Mike Bradbury
Lost Teams of the Midlands
Dartford, X-libris, 2013
Scheda | Google Books
Association Football did not magically begin with the formation of the
Football Association in 1863: for centuries before, leather and rag
balls had been kicked about, often as a smoke-screen for a jolly good
brawl amongst the ruffians of the town or village! In medieval times,
the common people from all over the Midlands would chase after a stuffed
leather football, sometimes from dawn till dusk, from one end of town
to the other. Football, in all its various forms, was the game of the
people. Centuries later, in England’s universities and public schools,
the game was brought under a unified set of rules by middle – and
upper-class young men who formed exclusive football clubs for their
fellows and tried to keep the Association game between themselves.
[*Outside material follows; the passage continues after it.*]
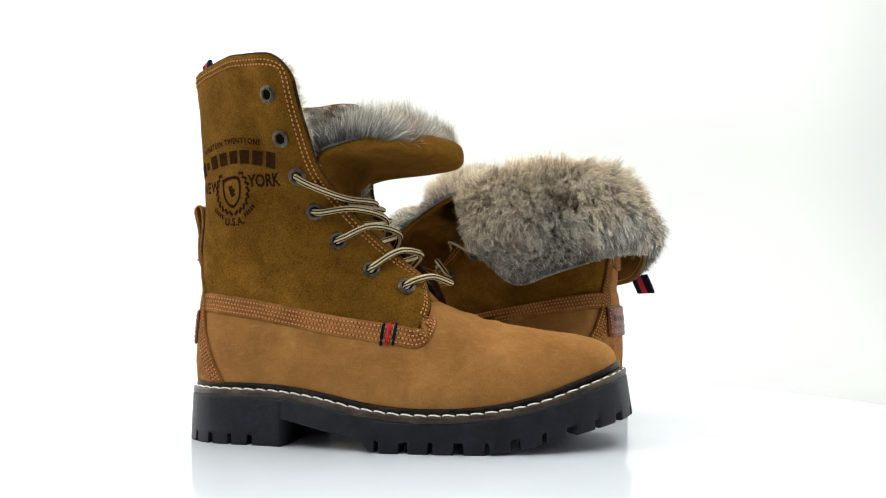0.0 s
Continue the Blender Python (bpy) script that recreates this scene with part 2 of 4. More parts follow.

Back
in the Midlands, however, pioneering men started football teams for the
working-class society, and within a decade, there were hundreds of such
teams from Worcester to Sheffield. Football had been given back to the
common man. This book gives an insight into over sixty small clubs who
were the mainstay of organised football across the Midlands from the
embryonic 1860s to beyond professionalism in the 1890s. Many new details
and photographs are being published for the first time, as the author
travels all over the eight counties of the Midlands to find the lost
grounds and the Lost Teams of the Midlands.